Artificial lake in Texas, US

E.V. Spence Reservoir (also known as Lake E.V. Spence) is an artificial lake located west of (and upstream from) the town of Robert Lee, Texas. The reservoir was impounded by the creation of Robert Lee Dam in 1969, with the support of the Upper Colorado River Authority, to provide a reliable water supply for Robert Lee and the surrounding communities in Coke County. The lake also serves as a recreational venue for fishing, boating, and swimming. Robert Lee Dam is managed by the Colorado River Municipal Water District.

==Fish populations==
E.V. Spence Reservoir has been stocked with species of fish intended to improve the utility of the reservoir for recreational fishing. Fish present in the lake include striped bass, largemouth bass, white bass, and catfish.

==Severe drought==
In July 2011, the reservoir's level had sunk to less than 0.76% full — effectively dry. Severe drought conditions and record summer high temperatures in the area caused the Colorado River Municipal Water District to stop any further water withdrawals from Midland, Texas and surrounding communities. If the reservoir empties, the formerly reliable water source from the reservoir will need to be supplanted by trucking in water from other sources to supply the town of Robert Lee.

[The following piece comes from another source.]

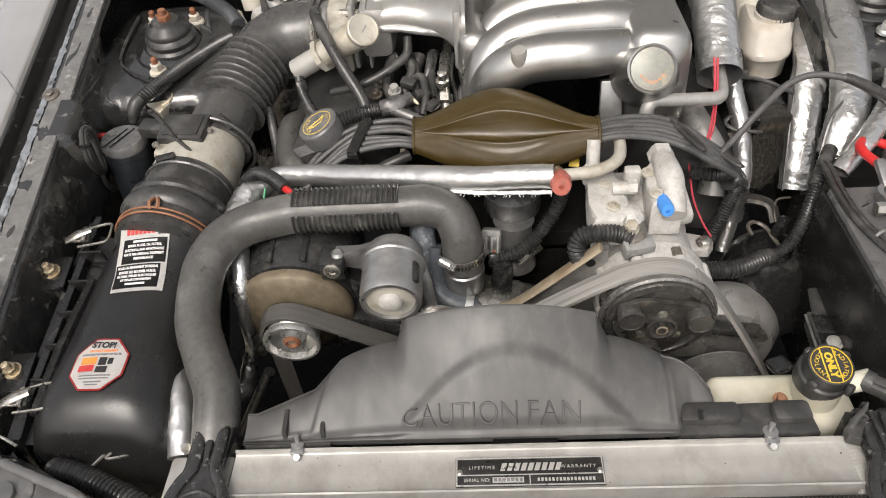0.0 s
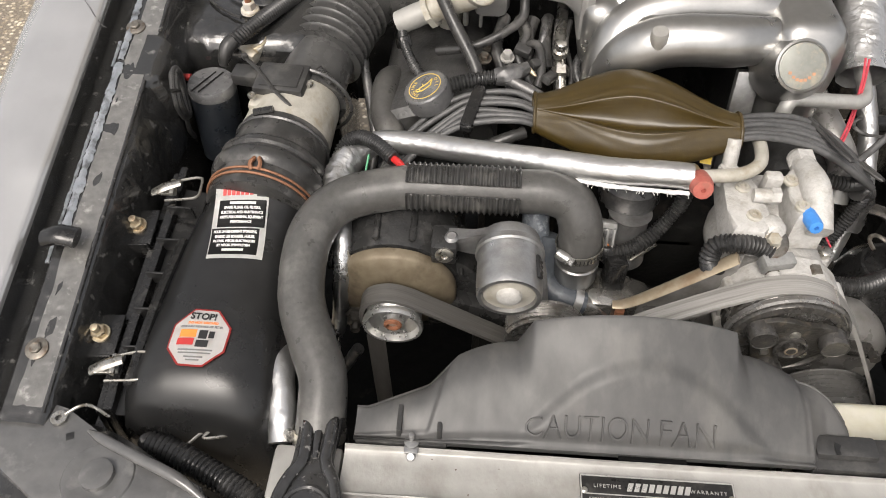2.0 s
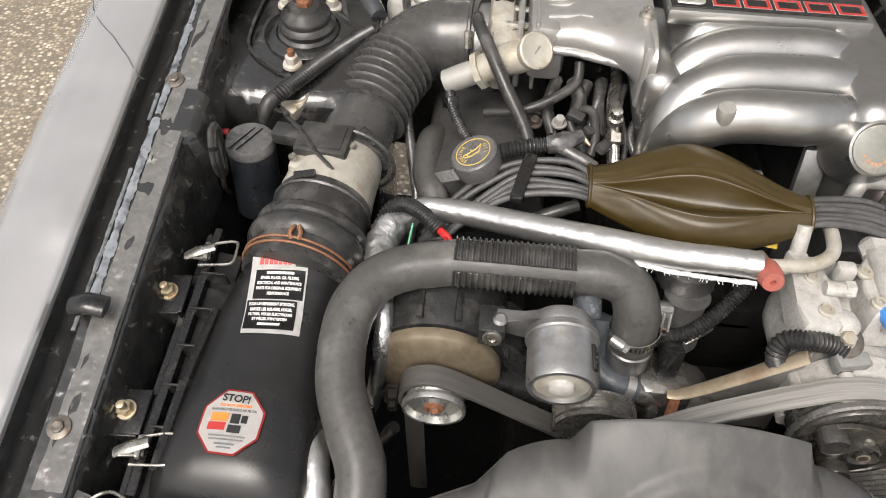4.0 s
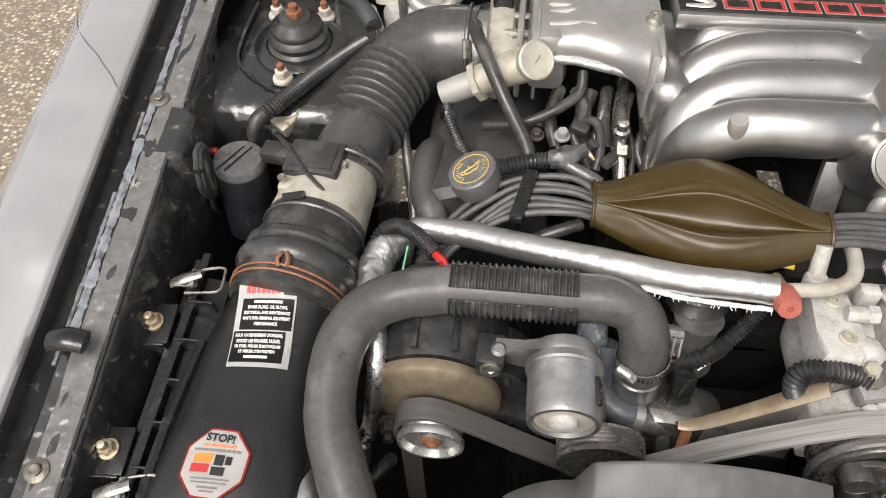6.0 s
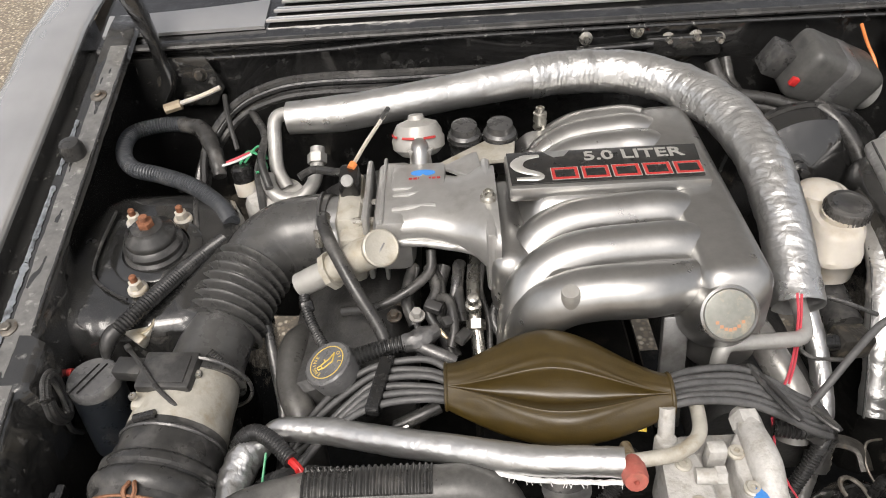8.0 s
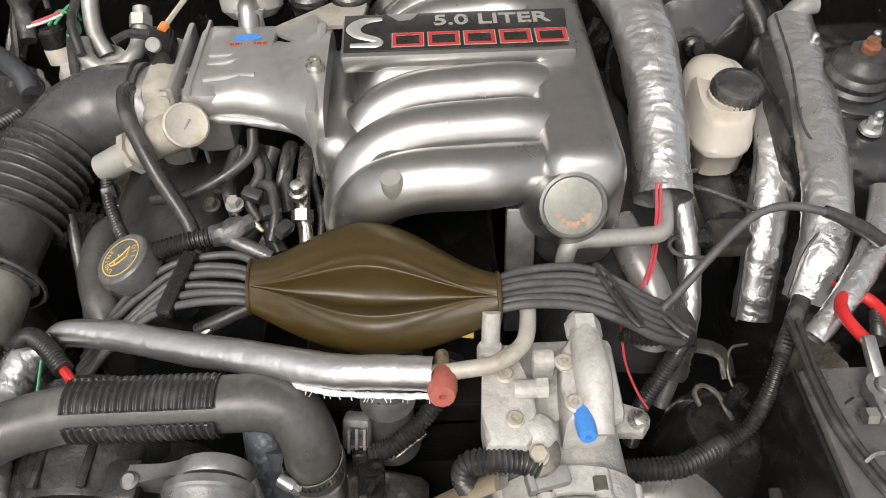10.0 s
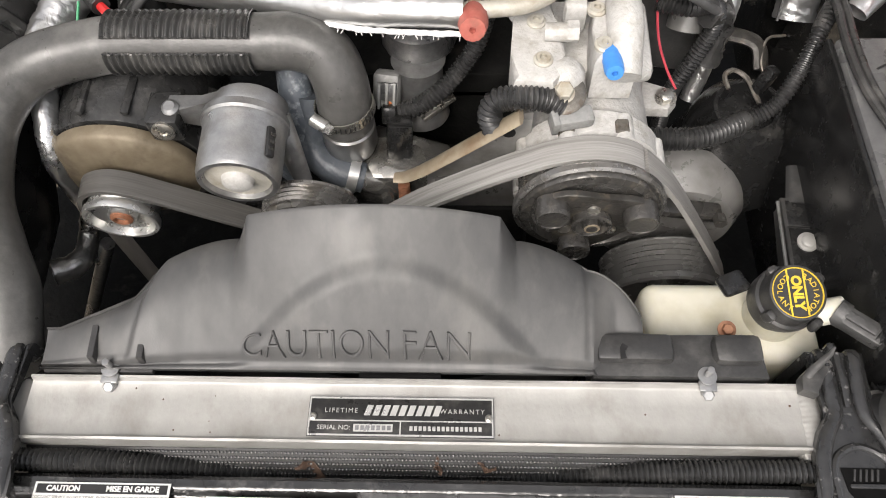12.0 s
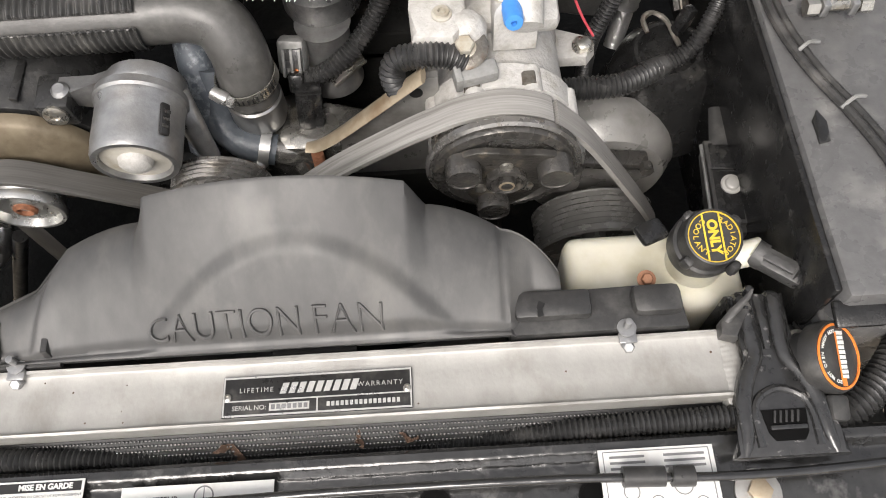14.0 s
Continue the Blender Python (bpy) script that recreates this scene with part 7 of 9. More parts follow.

By September 2012, the lake reached its lowest level of 0.19% full, less than 1,000 acre-feet of storage, and an elevation of 1810.14 ft above datum, which was 87.86 feet below full. The lake would recover rapidly to nearly 6% capacity after a major rain event in September 2012. As of May 2015, the lake was 4.4% of capacity, up from 2% in May 2014. As of August 2, 2019, the lake was at 30.5% capacity.